• _EXERCISE DIRECTIONS_: Give every line again exactly as it appears, please, but not the pictures.

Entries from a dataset
--

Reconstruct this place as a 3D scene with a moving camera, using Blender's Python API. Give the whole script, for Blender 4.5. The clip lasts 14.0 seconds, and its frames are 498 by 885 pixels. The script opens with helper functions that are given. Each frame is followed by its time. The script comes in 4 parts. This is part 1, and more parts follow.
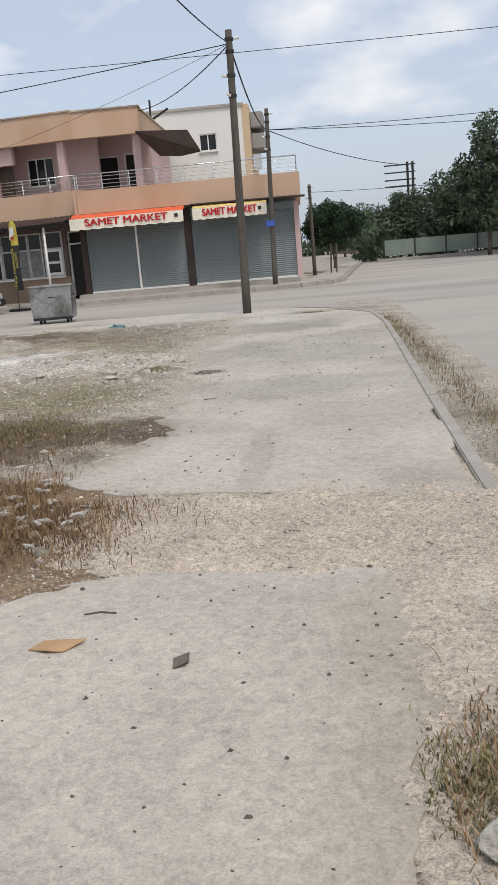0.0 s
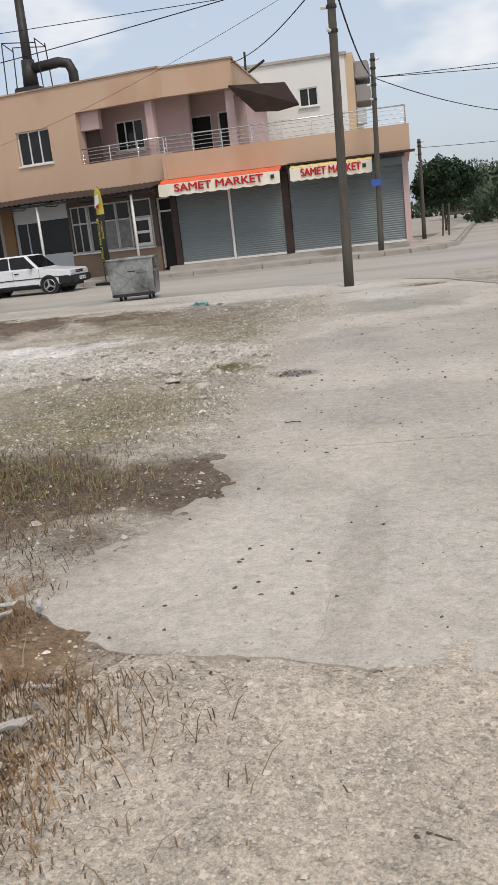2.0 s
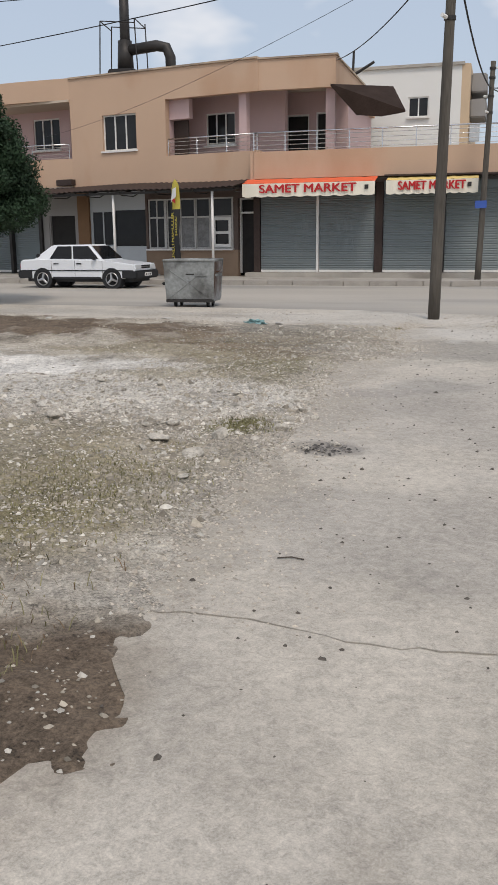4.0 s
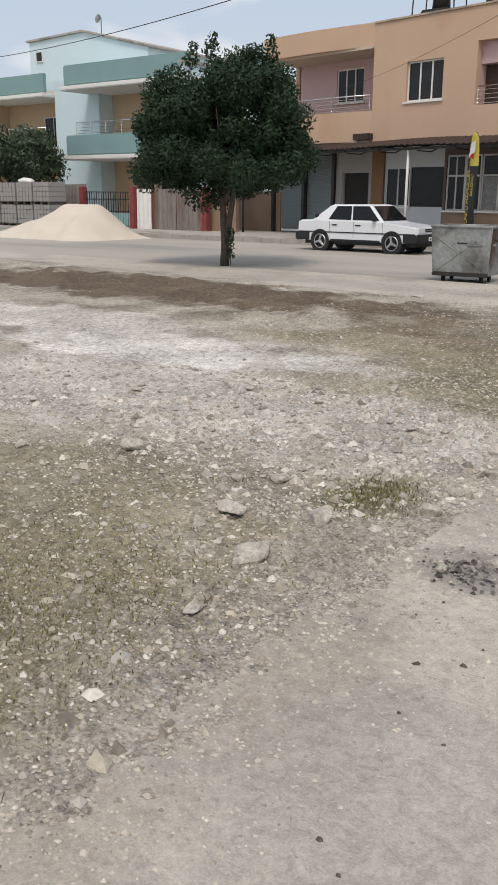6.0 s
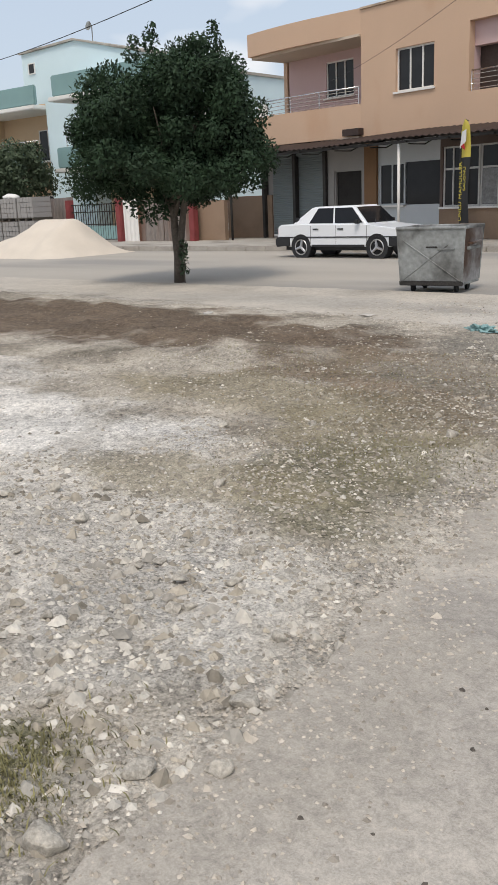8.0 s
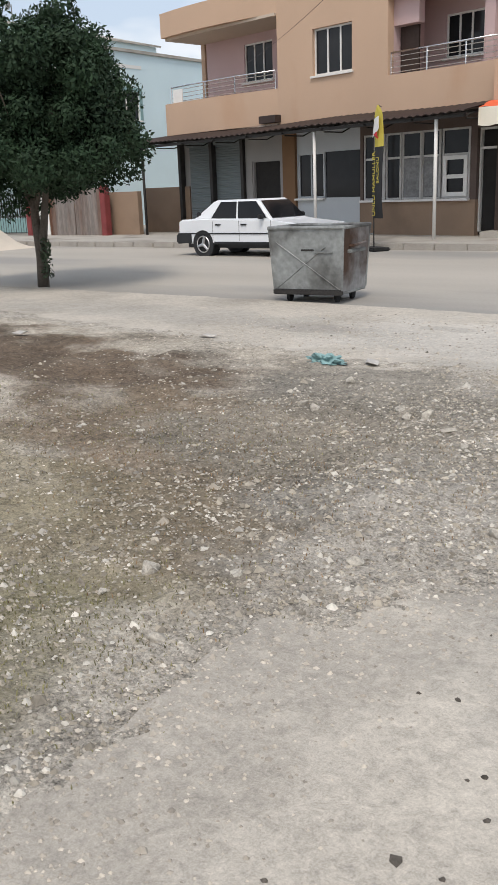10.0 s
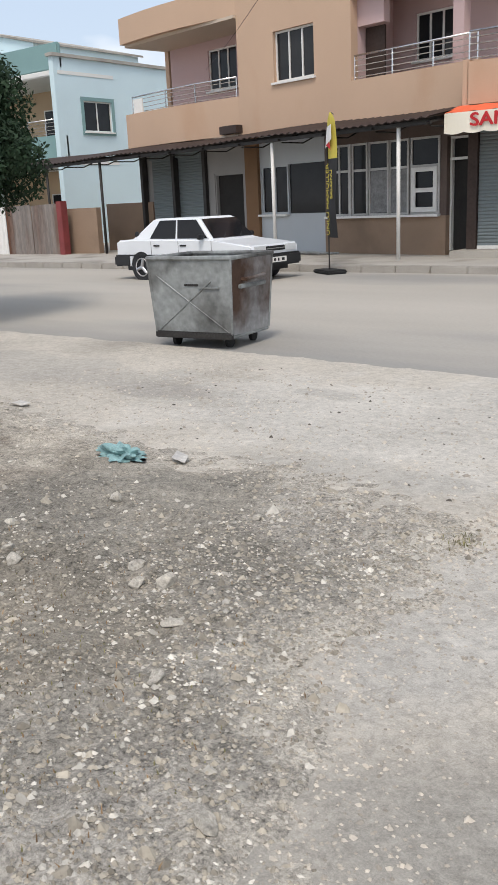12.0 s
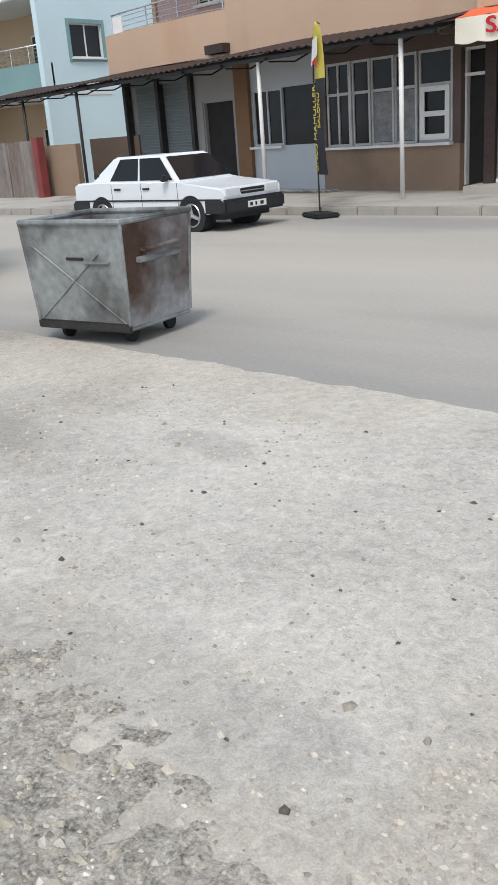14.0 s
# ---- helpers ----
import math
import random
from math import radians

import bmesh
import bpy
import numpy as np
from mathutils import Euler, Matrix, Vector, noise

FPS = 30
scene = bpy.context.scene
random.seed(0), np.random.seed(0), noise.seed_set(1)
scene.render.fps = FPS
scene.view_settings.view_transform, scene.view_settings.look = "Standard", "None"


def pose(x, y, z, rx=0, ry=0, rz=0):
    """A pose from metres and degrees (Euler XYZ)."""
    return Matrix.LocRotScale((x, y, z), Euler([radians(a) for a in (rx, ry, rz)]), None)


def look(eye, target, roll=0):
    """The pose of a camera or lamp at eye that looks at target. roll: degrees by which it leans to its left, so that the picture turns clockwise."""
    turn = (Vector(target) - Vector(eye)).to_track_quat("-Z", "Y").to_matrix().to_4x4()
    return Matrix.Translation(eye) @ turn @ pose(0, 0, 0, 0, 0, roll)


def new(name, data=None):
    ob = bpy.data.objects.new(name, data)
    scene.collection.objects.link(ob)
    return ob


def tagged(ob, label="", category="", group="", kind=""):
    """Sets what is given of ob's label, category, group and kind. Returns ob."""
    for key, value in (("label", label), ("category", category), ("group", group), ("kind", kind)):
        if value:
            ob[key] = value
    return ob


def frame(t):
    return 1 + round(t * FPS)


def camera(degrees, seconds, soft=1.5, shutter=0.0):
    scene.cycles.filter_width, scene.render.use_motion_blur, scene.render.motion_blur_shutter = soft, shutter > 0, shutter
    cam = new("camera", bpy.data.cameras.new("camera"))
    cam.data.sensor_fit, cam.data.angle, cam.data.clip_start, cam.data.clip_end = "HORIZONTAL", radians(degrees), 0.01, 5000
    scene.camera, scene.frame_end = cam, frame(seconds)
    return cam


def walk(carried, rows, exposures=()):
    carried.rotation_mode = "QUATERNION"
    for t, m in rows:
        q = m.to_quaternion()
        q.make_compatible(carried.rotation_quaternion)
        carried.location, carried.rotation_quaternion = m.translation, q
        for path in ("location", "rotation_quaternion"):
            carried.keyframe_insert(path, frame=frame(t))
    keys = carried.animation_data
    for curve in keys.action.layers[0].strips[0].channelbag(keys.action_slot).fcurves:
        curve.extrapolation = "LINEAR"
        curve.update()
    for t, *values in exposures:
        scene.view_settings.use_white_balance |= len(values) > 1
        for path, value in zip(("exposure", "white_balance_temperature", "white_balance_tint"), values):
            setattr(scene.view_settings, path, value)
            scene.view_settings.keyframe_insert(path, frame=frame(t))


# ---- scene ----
cam = camera(31.8, 14.0)
METRES, EYE, TILT, LEAN, TURN = 18.4, 1.472, 1.7, 0.7, 5.0
ROWS = [
    (0.0, 0.0, 0.0, 0.0, -1.02, -14.09, 4.07),
    (0.5, -0.0015, 0.0347, -0.0016, 2.67, -15.3, 4.59),
    (1.0, 0.0, 0.0721, -0.0024, 6.49, -14.3, 3.86),
    (1.5, -0.0002, 0.104, -0.0036, 8.16, -14.62, 5.71),
    (2.0, 0.0039, 0.1397, -0.0051, 5.54, -15.72, 5.67),
    (2.5, 0.0064, 0.1738, -0.0063, 3.24, -15.08, 4.23),
    (3.0, 0.0093, 0.2128, -0.0075, 0.67, -14.31, 2.1),
    (3.5, 0.0106, 0.2486, -0.0101, 2.5, -13.99, 1.22),
    (4.0, 0.0115, 0.2809, -0.0111, 11.96, -14.91, 0.16),
    (6.5, 0.0287, 0.4552, -0.0131, 33.56, -17.27, 0.59),
    (7.0, 0.0292, 0.4906, -0.0139, 34.3, -16.74, 1.74),
    (7.5, 0.0313, 0.5259, -0.0143, 34.35, -15.89, 2.59),
    (8.0, 0.03, 0.5621, -0.0152, 34.22, -17.2, 2.68),
    (8.5, 0.03, 0.5953, -0.017, 32.19, -16.3, 1.61),
    (9.0, 0.0298, 0.6293, -0.0187, 32.44, -17.09, 1.71),
    (11.5, 0.0471, 0.8059, -0.0193, 30.38, -18.08, 3.12),
    (12.0, 0.0471, 0.844, -0.0204, 32.6, -17.17, 2.8),
    (12.5, 0.0429, 0.8843, -0.0205, 32.41, -17.92, 6.0),
    (13.0, 0.0369, 0.9238, -0.0217, 31.02, -18.87, 7.13),
    (13.5, 0.0279, 0.9579, -0.0218, 31.34, -20.78, 7.36),
    (14.0, 0.0194, 0.9927, -0.0239, 34.54, -21.38, 4.45),
]
walk(cam, [(t, pose(0, 0, EYE, TILT, LEAN, TURN) @ pose(METRES * x, METRES * y, METRES * z, 90 + pitch, roll, yaw)) for t, x, y, z, yaw, pitch, roll in ROWS],
     exposures=[(0.0, 0.2, 6850, 13), (1.0, 0.08, 6900, 13), (2.0, 0.22, 6950, 13), (2.8, 0.16, 6900, 13), (4.0, 0.08, 6850, 13), (6.5, 0.2, 7000, 13), (9.0, 0.3, 6850, 12), (11.5, 0.42, 6750, 12), (12.5, 0.46, 6650, 11), (13.2, 0.52, 6550, 10), (14.0, 0.5, 6450, 10)])

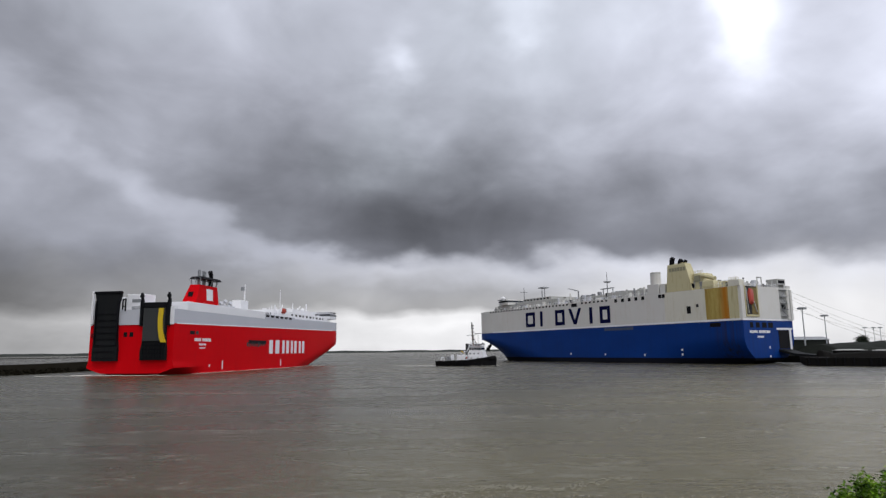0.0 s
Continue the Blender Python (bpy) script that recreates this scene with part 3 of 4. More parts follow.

--

• _REPLY_:
Reconstruct this place as a 3D scene with a moving camera, using Blender's Python API. Give the whole script, for Blender 4.5. The clip lasts 14.0 seconds, and its frames are 498 by 885 pixels. The script opens with helper functions that are given. Each frame is followed by its time. The script comes in 4 parts. This is part 1, and more parts follow.
0.0 s
2.0 s
4.0 s
6.0 s
8.0 s
10.0 s
12.0 s
14.0 s
# ---- helpers ----
import math
import random
from math import radians

import bmesh
import bpy
import numpy as np
from mathutils import Euler, Matrix, Vector, noise

FPS = 30
scene = bpy.context.scene
random.seed(0), np.random.seed(0), noise.seed_set(1)
scene.render.fps = FPS
scene.view_settings.view_transform, scene.view_settings.look = "Standard", "None"


def pose(x, y, z, rx=0, ry=0, rz=0):
    """A pose from metres and degrees (Euler XYZ)."""
    return Matrix.LocRotScale((x, y, z), Euler([radians(a) for a in (rx, ry, rz)]), None)


def look(eye, target, roll=0):
    """The pose of a camera or lamp at eye that looks at target. roll: degrees by which it leans to its left, so that the picture turns clockwise."""
    turn = (Vector(target) - Vector(eye)).to_track_quat("-Z", "Y").to_matrix().to_4x4()
    return Matrix.Translation(eye) @ turn @ pose(0, 0, 0, 0, 0, roll)


def new(name, data=None):
    ob = bpy.data.objects.new(name, data)
    scene.collection.objects.link(ob)
    return ob


def tagged(ob, label="", category="", group="", kind=""):
    """Sets what is given of ob's label, category, group and kind. Returns ob."""
    for key, value in (("label", label), ("category", category), ("group", group), ("kind", kind)):
        if value:
            ob[key] = value
    return ob


def frame(t):
    return 1 + round(t * FPS)


def camera(degrees, seconds, soft=1.5, shutter=0.0):
    scene.cycles.filter_width, scene.render.use_motion_blur, scene.render.motion_blur_shutter = soft, shutter > 0, shutter
    cam = new("camera", bpy.data.cameras.new("camera"))
    cam.data.sensor_fit, cam.data.angle, cam.data.clip_start, cam.data.clip_end = "HORIZONTAL", radians(degrees), 0.01, 5000
    scene.camera, scene.frame_end = cam, frame(seconds)
    return cam


def walk(carried, rows, exposures=()):
    carried.rotation_mode = "QUATERNION"
    for t, m in rows:
        q = m.to_quaternion()
        q.make_compatible(carried.rotation_quaternion)
        carried.location, carried.rotation_quaternion = m.translation, q
        for path in ("location", "rotation_quaternion"):
            carried.keyframe_insert(path, frame=frame(t))
    keys = carried.animation_data
    for curve in keys.action.layers[0].strips[0].channelbag(keys.action_slot).fcurves:
        curve.extrapolation = "LINEAR"
        curve.update()
    for t, *values in exposures:
        scene.view_settings.use_white_balance |= len(values) > 1
        for path, value in zip(("exposure", "white_balance_temperature", "white_balance_tint"), values):
            setattr(scene.view_settings, path, value)
            scene.view_settings.keyframe_insert(path, frame=frame(t))


# ---- scene ----
cam = camera(31.8, 14.0)
METRES, EYE, TILT, LEAN, TURN = 18.4, 1.472, 1.7, 0.7, 5.0
ROWS = [
    (0.0, 0.0, 0.0, 0.0, -1.02, -14.09, 4.07),
    (0.5, -0.0015, 0.0347, -0.0016, 2.67, -15.3, 4.59),
    (1.0, 0.0, 0.0721, -0.0024, 6.49, -14.3, 3.86),
    (1.5, -0.0002, 0.104, -0.0036, 8.16, -14.62, 5.71),
    (2.0, 0.0039, 0.1397, -0.0051, 5.54, -15.72, 5.67),
    (2.5, 0.0064, 0.1738, -0.0063, 3.24, -15.08, 4.23),
    (3.0, 0.0093, 0.2128, -0.0075, 0.67, -14.31, 2.1),
    (3.5, 0.0106, 0.2486, -0.0101, 2.5, -13.99, 1.22),
    (4.0, 0.0115, 0.2809, -0.0111, 11.96, -14.91, 0.16),
    (6.5, 0.0287, 0.4552, -0.0131, 33.56, -17.27, 0.59),
    (7.0, 0.0292, 0.4906, -0.0139, 34.3, -16.74, 1.74),
    (7.5, 0.0313, 0.5259, -0.0143, 34.35, -15.89, 2.59),
    (8.0, 0.03, 0.5621, -0.0152, 34.22, -17.2, 2.68),
    (8.5, 0.03, 0.5953, -0.017, 32.19, -16.3, 1.61),
    (9.0, 0.0298, 0.6293, -0.0187, 32.44, -17.09, 1.71),
    (11.5, 0.0471, 0.8059, -0.0193, 30.38, -18.08, 3.12),
    (12.0, 0.0471, 0.844, -0.0204, 32.6, -17.17, 2.8),
    (12.5, 0.0429, 0.8843, -0.0205, 32.41, -17.92, 6.0),
    (13.0, 0.0369, 0.9238, -0.0217, 31.02, -18.87, 7.13),
    (13.5, 0.0279, 0.9579, -0.0218, 31.34, -20.78, 7.36),
    (14.0, 0.0194, 0.9927, -0.0239, 34.54, -21.38, 4.45),
]
walk(cam, [(t, pose(0, 0, EYE, TILT, LEAN, TURN) @ pose(METRES * x, METRES * y, METRES * z, 90 + pitch, roll, yaw)) for t, x, y, z, yaw, pitch, roll in ROWS],
     exposures=[(0.0, 0.2, 6850, 13), (1.0, 0.08, 6900, 13), (2.0, 0.22, 6950, 13), (2.8, 0.16, 6900, 13), (4.0, 0.08, 6850, 13), (6.5, 0.2, 7000, 13), (9.0, 0.3, 6850, 12), (11.5, 0.42, 6750, 12), (12.5, 0.46, 6650, 11), (13.2, 0.52, 6550, 10), (14.0, 0.5, 6450, 10)])

0.0 s
Continue the Blender Python (bpy) script that recreates this scene with part 3 of 4. More parts follow.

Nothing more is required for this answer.